The South African government stood to collect some R82,5-billion a year in additional revenue from carbon tax, if a price of R165/t of CO2e (carbon dioxide equivalent) was assumed.
This was according to research done by Deloitte using the 2010 South African Carbon Disclosure Project (CDP) as a reference for disclosed emissions of companies, which estimated that South Africa’s total emissions stood at about 500-million tons a year of Co2e.
The study was conducted following the release of the carbon tax discussion document was issued by the National Treasury last month.
The discussion document stated that a tax of R75/t of CO2, with an increase to around R200/t CO2 (at 2005 prices) would be both feasible, and appropriate, to achieve the desired behavioural changes and emission reduction targets.
Deloitte’s initial tax of R165/t was based on the tax rate given in the second Integrated Resource Plan, or IRP2010, and calculated the direct impact of the proposed carbon tax on power utility Eskom and a number of the Top 100 JSE-listed companies, which provided information to the CDP.
The Treasury’s discussion document explored three options for imposing carbon tax and stated that a tax imposed directly on measured emissions of CO2 appeared to be the most appropriate.
According to the CDP, Eskom’s publicly reported calculated emissions of CO2 for the year ended March 2010, was 224,7-million tons, which constituted about 45% of South Africa’s total estimated emissions.
Deloitte calculated that this would mean that Eskom would be required to pay to R37-billion a year in carbon tax.
Other heavy emitters could also face steep taxes, for example petrochemicals giant Sasol could be required to pay some R9,9-billion a year, and steelmaker ArcelorMittal South Africa about R1,7-billion a year.
This cost to companies would likely be passed on to the consumer.
One of the most contentious issues raised regarding carbon taxes and environmental taxes, was related to the fact that South Africa’s National Treasury did not ‘ring-fence’ or earmark certain revenues received, for specific initiatives. Thus there were concerns that money collected from environmental taxes could be put towards unrelated initiatives in the national budget.
In the discussion document, the National Treasury stated that it “does not support full earmarking of revenues generated from environmental taxes. However, partial ‘on-budget’ earmarking of some revenue for specific (environmental or social) purposes may be appropriate to promote public and political acceptance of the benefits of the reform.
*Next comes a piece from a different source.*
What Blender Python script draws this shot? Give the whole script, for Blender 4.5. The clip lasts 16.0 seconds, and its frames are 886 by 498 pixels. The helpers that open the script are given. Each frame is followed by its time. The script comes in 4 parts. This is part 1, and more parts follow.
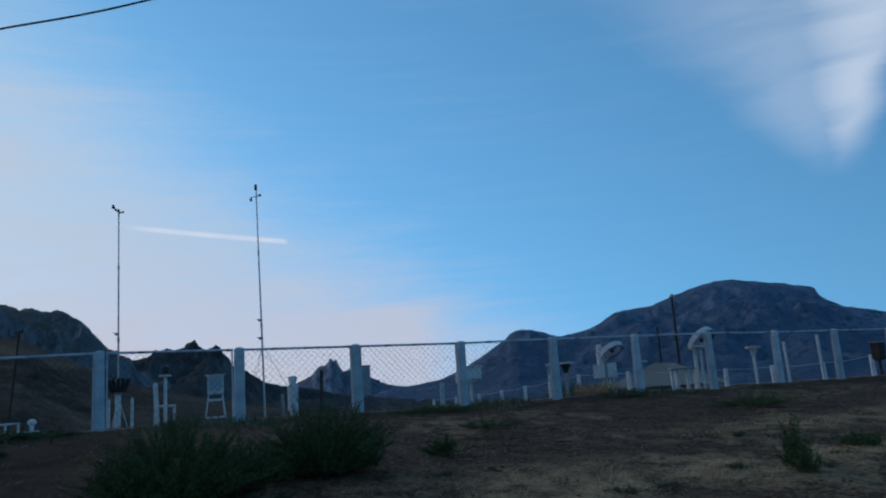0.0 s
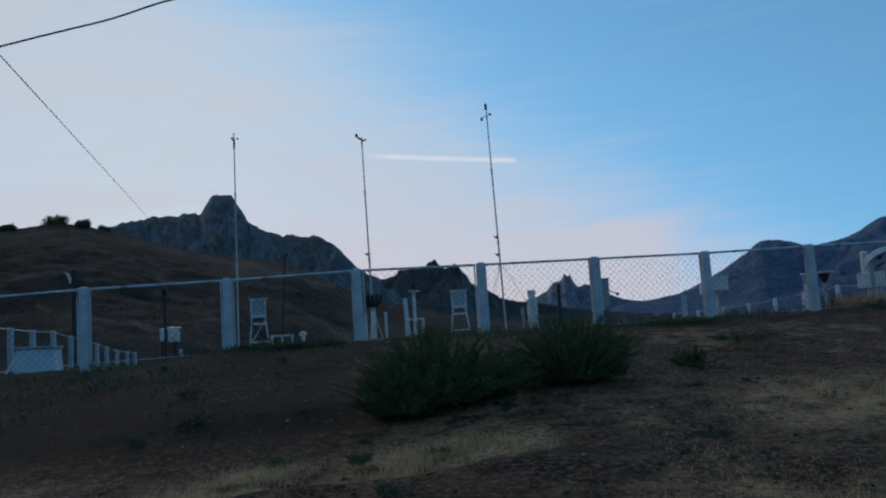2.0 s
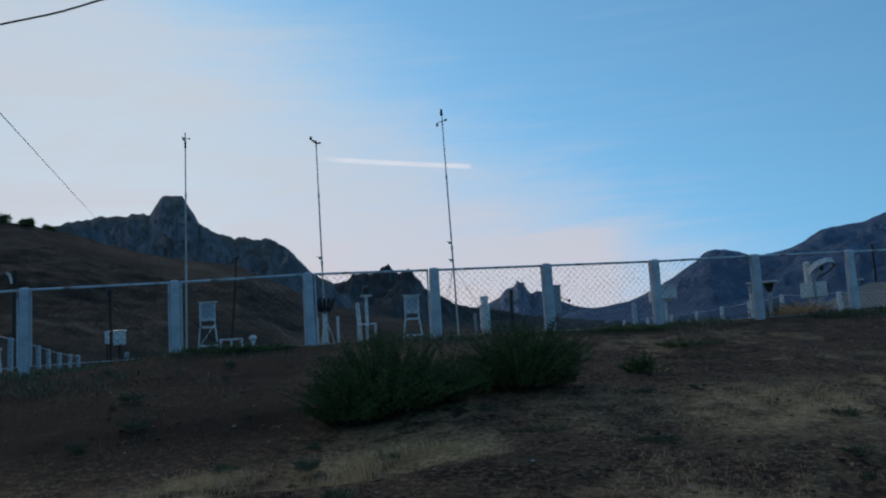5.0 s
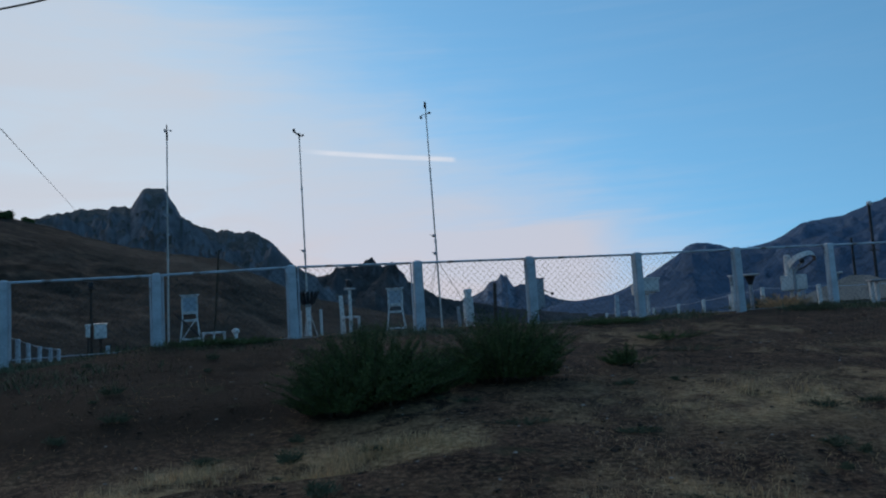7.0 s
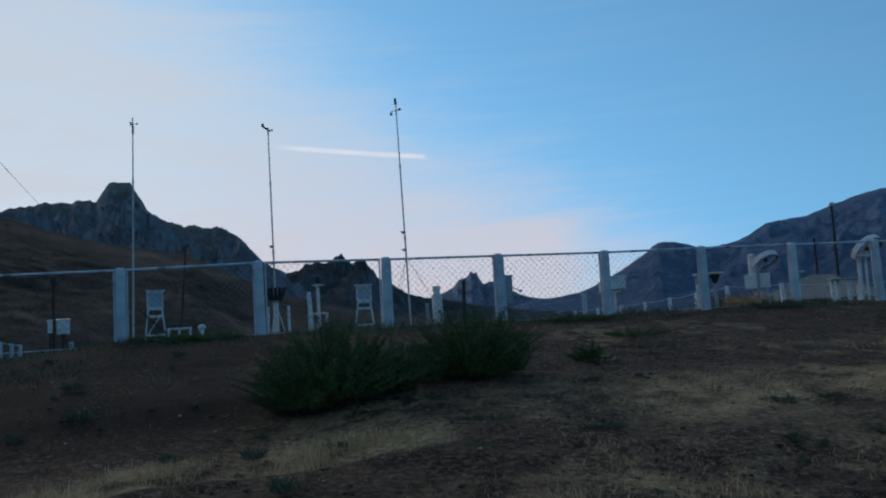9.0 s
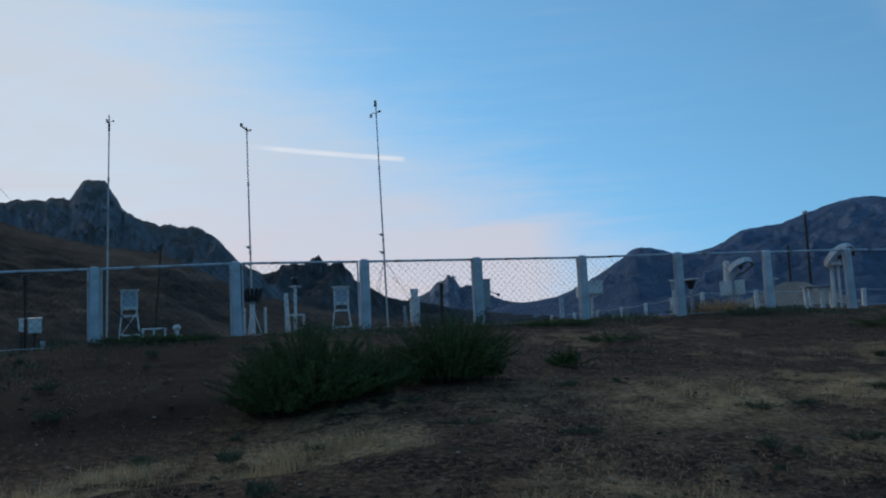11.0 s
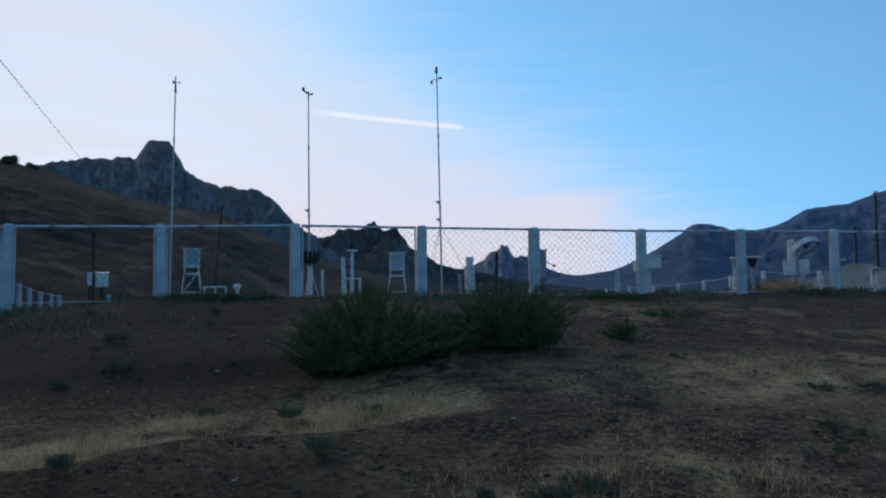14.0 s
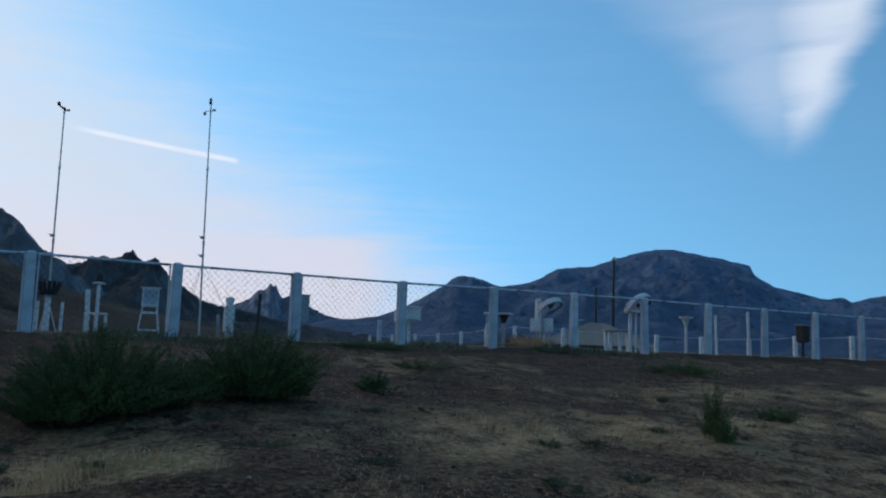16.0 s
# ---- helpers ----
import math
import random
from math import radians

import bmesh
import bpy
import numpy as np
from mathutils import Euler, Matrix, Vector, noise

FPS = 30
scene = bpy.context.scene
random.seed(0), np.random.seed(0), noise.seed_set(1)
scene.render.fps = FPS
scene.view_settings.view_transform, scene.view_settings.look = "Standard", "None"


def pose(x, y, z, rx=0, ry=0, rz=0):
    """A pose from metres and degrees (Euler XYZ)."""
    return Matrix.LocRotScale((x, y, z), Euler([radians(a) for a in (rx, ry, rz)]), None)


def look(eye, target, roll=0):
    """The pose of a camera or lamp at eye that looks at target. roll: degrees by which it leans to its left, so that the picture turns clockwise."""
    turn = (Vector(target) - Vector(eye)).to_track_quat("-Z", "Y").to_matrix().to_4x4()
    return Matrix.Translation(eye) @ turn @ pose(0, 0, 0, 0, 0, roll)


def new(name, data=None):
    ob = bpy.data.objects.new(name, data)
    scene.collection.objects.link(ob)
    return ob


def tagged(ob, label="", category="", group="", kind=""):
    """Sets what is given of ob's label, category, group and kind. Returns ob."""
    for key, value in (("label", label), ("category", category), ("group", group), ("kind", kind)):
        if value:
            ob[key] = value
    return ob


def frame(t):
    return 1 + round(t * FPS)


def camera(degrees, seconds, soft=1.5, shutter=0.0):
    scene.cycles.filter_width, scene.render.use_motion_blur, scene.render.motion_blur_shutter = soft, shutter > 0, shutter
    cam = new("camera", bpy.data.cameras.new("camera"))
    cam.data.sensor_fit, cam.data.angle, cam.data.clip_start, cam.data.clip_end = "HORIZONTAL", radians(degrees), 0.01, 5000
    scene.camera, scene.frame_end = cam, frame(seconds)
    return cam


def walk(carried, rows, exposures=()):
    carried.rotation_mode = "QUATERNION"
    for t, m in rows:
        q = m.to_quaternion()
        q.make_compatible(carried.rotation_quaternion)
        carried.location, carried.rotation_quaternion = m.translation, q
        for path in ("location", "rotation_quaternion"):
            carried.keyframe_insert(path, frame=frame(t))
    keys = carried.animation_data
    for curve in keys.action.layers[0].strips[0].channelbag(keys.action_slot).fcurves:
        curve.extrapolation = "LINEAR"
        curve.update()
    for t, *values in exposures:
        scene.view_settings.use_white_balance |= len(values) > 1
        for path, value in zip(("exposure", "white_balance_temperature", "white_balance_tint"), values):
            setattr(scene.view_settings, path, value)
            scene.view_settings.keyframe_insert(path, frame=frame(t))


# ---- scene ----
cam = camera(57.98, 16.0, soft=2.1)
PATH = [
    (0.0, pose(0.097, -0.046, 1.655, 101.112, 3.872, 0.713)),
    (0.2, pose(0.070, -0.049, 1.639, 100.808, 3.646, 5.523)),
    (0.5, pose(0.040, -0.053, 1.622, 100.479, 3.400, 10.733)),
    (1.0, pose(0.019, -0.029, 1.606, 97.397, 4.480, 12.982)),
    (1.5, pose(-0.015, -0.020, 1.600, 95.950, 4.417, 15.247)),
    (2.0, pose(-0.012, -0.027, 1.605, 96.262, 3.847, 17.357)),
    (2.5, pose(-0.015, -0.020, 1.610, 96.843, 3.754, 17.645)),
    (3.0, pose(-0.006, 0.000, 1.601, 96.488, 3.899, 16.117)),
    (3.5, pose(-0.017, 0.021, 1.602, 96.051, 3.882, 14.540)),
    (4.0, pose(-0.015, 0.017, 1.605, 96.382, 3.516, 14.184)),
    (6.5, pose(0.003, 0.008, 1.600, 96.435, 3.462, 13.507)),
    (7.0, pose(-0.005, 0.017, 1.599, 95.863, 3.477, 12.820)),
    (7.5, pose(0.013, 0.021, 1.600, 95.869, 3.679, 12.082)),
    (8.0, pose(0.011, 0.020, 1.590, 95.571, 3.533, 11.908)),
    (8.5, pose(0.005, 0.013, 1.603, 96.436, 3.241, 11.871)),
    (9.0, pose(0.021, 0.026, 1.589, 95.532, 3.285, 10.639)),
    (9.5, pose(0.025, 0.039, 1.590, 95.274, 3.083, 9.206)),
    (10.0, pose(0.021, 0.031, 1.594, 95.725, 2.920, 9.011)),
    (12.5, pose(-0.032, 0.038, 1.587, 94.867, 2.164, 9.040)),
    (13.0, pose(-0.038, 0.043, 1.576, 94.219, 1.842, 9.175)),
    (13.5, pose(-0.052, 0.031, 1.580, 94.518, 0.293, 9.868)),
    (14.0, pose(-0.057, 0.001, 1.573, 93.530, 0.479, 12.702)),
    (14.5, pose(-0.060, -0.003, 1.566, 91.056, -0.264, 10.511)),
    (15.0, pose(-0.027, -0.001, 1.568, 91.341, -1.659, 7.302)),
    (15.5, pose(-0.006, 0.008, 1.618, 94.023, -4.855, 0.525)),
    (16.0, pose(0.078, 0.052, 1.670, 96.813, -2.002, -3.898)),
]
EXPOSURES = [(0, -0.36, 5950, 8), (0.5, -0.38, 6250, 9), (1, -0.40, 6650, 10), (2, -0.31, 6500, 10), (3, -0.33, 6550, 10), (3.5, -0.30, 6950, 9), (4, -0.27, 6800, 9), (6.5, -0.26, 6500, 10), (9, -0.24, 6450, 10), (12.5, -0.08, 6550, 11), (13.5, 0.03, 6500, 13), (14.0, 0.05, 6500, 14), (14.5, 0.25, 6550, 14), (15.0, 0.42, 6450, 13), (15.5, 0.12, 6500, 12), (16.0, 0.0, 6400, 10)]
walk(cam, PATH, EXPOSURES)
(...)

Such arrangements should not undermine the normal budgetary process and should allow adequate funding for changes in government priorities.”
Deloitte tax director Duane Newman told Engineering News Online that this seemed to be a softening of the stance of the National Treasury, which previously merely stated that it would not ring-fence revenues.
“The phased introduction of the tax at initial low rates, with a commitment to phase-in increased levels of taxation over a specific time period, would provide certainty and an opportunity for taxpayers to adjust to the new tax. This will also provide a strong price signal to both producers and consumers to change their behaviour over the medium to long term,” the National Treasury said in the document.